Distorting the way we see ourselves
Social media tends to condition and reinforce popular perceptions of desirability, attractiveness and what is an appropriate way of acting. In a 2012 study Chou and Edge found that the more time a person spent on Facebook, and the greater the percentage of strangers a person had as friends (vague awareness of how the friend contact was formed), the more likely the person is to perceive others as having better lives than their own. And in a 2015 study Vogel, Rose, Okdie and Franz found that people who had a greater tendency to compare themselves to others were more likely to be heavy Facebook users and had lower levels of self-esteem.

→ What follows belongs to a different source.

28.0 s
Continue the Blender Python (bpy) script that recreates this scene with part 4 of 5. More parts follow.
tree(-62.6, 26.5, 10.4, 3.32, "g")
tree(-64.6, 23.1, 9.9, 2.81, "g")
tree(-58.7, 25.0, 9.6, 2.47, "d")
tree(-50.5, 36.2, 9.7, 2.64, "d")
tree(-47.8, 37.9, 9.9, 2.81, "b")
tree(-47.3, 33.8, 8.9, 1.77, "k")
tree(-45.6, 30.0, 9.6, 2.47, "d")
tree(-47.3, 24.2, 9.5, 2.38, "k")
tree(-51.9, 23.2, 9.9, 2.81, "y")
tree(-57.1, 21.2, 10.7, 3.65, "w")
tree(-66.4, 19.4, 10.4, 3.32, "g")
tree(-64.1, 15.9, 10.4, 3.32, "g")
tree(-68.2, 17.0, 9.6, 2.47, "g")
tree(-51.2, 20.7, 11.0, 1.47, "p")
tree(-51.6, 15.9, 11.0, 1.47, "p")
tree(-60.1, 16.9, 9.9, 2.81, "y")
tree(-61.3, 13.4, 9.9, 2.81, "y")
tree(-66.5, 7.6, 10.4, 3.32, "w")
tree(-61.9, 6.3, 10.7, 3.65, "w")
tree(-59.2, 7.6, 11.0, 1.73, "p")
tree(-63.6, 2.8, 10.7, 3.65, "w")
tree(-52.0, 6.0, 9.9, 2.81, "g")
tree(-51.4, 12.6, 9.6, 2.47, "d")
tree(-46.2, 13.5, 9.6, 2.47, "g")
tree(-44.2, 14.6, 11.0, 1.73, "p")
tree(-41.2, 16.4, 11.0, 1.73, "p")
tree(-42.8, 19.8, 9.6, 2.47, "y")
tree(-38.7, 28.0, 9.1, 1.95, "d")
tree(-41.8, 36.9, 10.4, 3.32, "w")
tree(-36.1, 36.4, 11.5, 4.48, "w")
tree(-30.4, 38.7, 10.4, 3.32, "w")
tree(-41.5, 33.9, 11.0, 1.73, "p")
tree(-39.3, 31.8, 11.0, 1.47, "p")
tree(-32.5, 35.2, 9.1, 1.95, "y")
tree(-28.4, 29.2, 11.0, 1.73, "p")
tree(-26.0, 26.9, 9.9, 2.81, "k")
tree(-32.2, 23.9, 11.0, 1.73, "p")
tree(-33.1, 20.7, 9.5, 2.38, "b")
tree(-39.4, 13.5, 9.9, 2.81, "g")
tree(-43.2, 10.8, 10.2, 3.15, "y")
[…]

In other studies, self-reported self-esteem is correlated with the level of fight flight hormone cortisol. Elevated cortisol levels act to enable the fight/flight system by tensing the body up and enabling energy to be directed to movement and defence and away from higher reasoning. It helps us react fast. The authors of the book “Offline” point to research which found that body shaming increases cortisol levels and that social media time effects the way we perceive our own bodies. A distorted self-view, that we are not beautiful enough or don’t fit in, may make people feel like awkward outliers from society. This may lead to increased social isolation, or perhaps unusual behaviours with friends or colleagues, as people try to preserve their sense of self. Social media may increase the amount of comparison with other people we engage in.
Making us less resilient?
In a 2017 study, people who were given a stressful event to experience, had significantly higher levels of stress (cortisol levels) if after the stressor they spent some time browsing Facebook. Facebook browsing seemed to impair cortisol recovery. The research indicated that we may feel the impact of heightened cortisol levels for much longer if we browse Facebook when we are feeling stressed. For example, some of the physical effects of this could include tight neck and shoulders or lower back, shallow breathing or general discomfort. Some of the psychological and social impacts may mean we overly focus on weaknesses, deficits and dangers, feel anxious, experience low levels of self-esteem and be disinclined to meet up with friends and family.

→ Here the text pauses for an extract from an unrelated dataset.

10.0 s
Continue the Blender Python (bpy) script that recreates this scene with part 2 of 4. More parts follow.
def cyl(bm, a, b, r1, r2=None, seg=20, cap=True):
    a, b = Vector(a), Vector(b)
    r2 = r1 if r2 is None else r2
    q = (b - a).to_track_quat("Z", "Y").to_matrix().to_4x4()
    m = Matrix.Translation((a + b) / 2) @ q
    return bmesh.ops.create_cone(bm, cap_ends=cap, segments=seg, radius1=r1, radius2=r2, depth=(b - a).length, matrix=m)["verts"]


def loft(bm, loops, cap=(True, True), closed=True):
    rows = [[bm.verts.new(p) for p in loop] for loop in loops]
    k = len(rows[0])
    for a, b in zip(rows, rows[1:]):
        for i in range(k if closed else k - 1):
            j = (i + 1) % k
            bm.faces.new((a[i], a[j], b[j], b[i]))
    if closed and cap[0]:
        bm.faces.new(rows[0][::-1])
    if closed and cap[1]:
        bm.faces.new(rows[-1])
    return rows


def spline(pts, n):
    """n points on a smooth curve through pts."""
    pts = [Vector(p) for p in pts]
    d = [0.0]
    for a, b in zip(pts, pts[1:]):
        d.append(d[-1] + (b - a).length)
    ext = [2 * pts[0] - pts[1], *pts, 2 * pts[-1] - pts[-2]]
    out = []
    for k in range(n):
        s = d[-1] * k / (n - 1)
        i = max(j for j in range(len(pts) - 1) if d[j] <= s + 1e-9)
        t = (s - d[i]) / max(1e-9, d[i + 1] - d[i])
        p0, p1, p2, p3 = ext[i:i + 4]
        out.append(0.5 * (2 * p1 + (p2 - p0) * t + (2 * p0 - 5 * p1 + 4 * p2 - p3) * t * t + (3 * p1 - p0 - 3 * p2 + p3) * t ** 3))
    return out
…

What happens to us when we experience a long, slow surge of dopamine as we flit from one image to the next on our infinity scrolls? It’s uncertain what the long-term impact of this is. A survey by the Pew Centre in 2015 of 1,800 people indicated that more social media usage was correlated with more stress. The more usage, the more stress and the greater the negative body self-image. In addition, the more social media platforms you use the greater the levels of anxiety and depression.

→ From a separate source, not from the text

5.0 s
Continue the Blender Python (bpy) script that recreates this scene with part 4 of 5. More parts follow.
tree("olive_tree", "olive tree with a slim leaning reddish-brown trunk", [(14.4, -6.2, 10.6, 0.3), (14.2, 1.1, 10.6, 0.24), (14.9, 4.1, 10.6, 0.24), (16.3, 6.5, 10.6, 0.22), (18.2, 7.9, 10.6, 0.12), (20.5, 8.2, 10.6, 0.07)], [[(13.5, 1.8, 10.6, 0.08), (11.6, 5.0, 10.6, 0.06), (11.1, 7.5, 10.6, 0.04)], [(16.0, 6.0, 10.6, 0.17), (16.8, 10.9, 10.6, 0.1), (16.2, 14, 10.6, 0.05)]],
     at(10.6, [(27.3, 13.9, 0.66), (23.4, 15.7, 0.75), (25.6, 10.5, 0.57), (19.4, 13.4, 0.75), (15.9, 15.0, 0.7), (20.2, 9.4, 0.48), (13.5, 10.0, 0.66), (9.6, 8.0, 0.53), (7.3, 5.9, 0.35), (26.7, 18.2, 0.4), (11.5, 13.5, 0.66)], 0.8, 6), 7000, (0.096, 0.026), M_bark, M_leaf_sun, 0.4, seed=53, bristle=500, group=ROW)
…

Research from the Sleep Research Society in 2017 on 1,700 young adults in the US indicated that using social media, within 30 minutes of going to sleep, had a negative impact on sleep quality. The heavier the usage, the worse the impact.
Too early to tell about long term impacts
Smartphones were only introduced in 2007 (date of the iPhone launch). Less smart phones had been around for a little while prior to 2007 but the sharing and roaming technology, that we have come to rely on, only started to become popular with the iPhone launch. It’s still quite a new phenomenon and the long-term consequences of this technology is unknown. What we can do is look at longitudinal studies of behaviour and have an informed conversation about what may be happening.
Once such researcher is Larry Rosen. He has been studying the impact of technology on children for the last thirty years and therefore we should pay attention to what he says.
‘Our real and virtual worlds overlap, as many of our virtual friends are also our real friends. But time and effort spent on our virtual world limit the time to connect and communicate on a deeper level in our real world. We face a barrage of alerts, notifications and vibrations warning us that something important is about to happen”.
Jean Twenge, from the University of San Diego has also noted sudden and massive changes in young people since 2012.
“Young people socialise in completely new ways, reject once sacred social taboos and want different things from their lives and careers. They are obsessed with safety, focussed on tolerance and have no patience for inequality”.
In virtually all the studies mentioned in this series of articles, splitting out cause and effect is almost impossible. For example, do people who are more prone to depression tend to withdraw into social media and reduce real time friend interactions or does more time spent online, reduce meaningful friend interactions and lead to depression? It cannot be concluded that A leads to B. Highly stressed people may be susceptible to being drawn in by social media, whilst some heavy users of social media may remain upbeat and energised and use social media to connect to more people in a positive way in real time. However, most of the research concludes that over time we are changing the way we behave and there is a positive correlation between spending more time online, particularly on social media, and significant negative psychological, physiological and social connectivity impacts.
Takeaways from this post
- Set aside specific times for checking social media during the day
- Monitor your social media time and aim to reduce from the average of 2 hours per day
- If possible, turn your phone to airplane mode 30 minutes or more before you go to bed
- Make social media work positively for you – aim to organise at least one face to face meeting with friends through social media and stick to your meetups
- Join a meetup group to practice your hobby or passion
- Before engaging in social media consider your mood state. Reflect back on the things today that brought you joy, were meaningful or successful (or all three). Practice some gentle breathwork meditation exercises.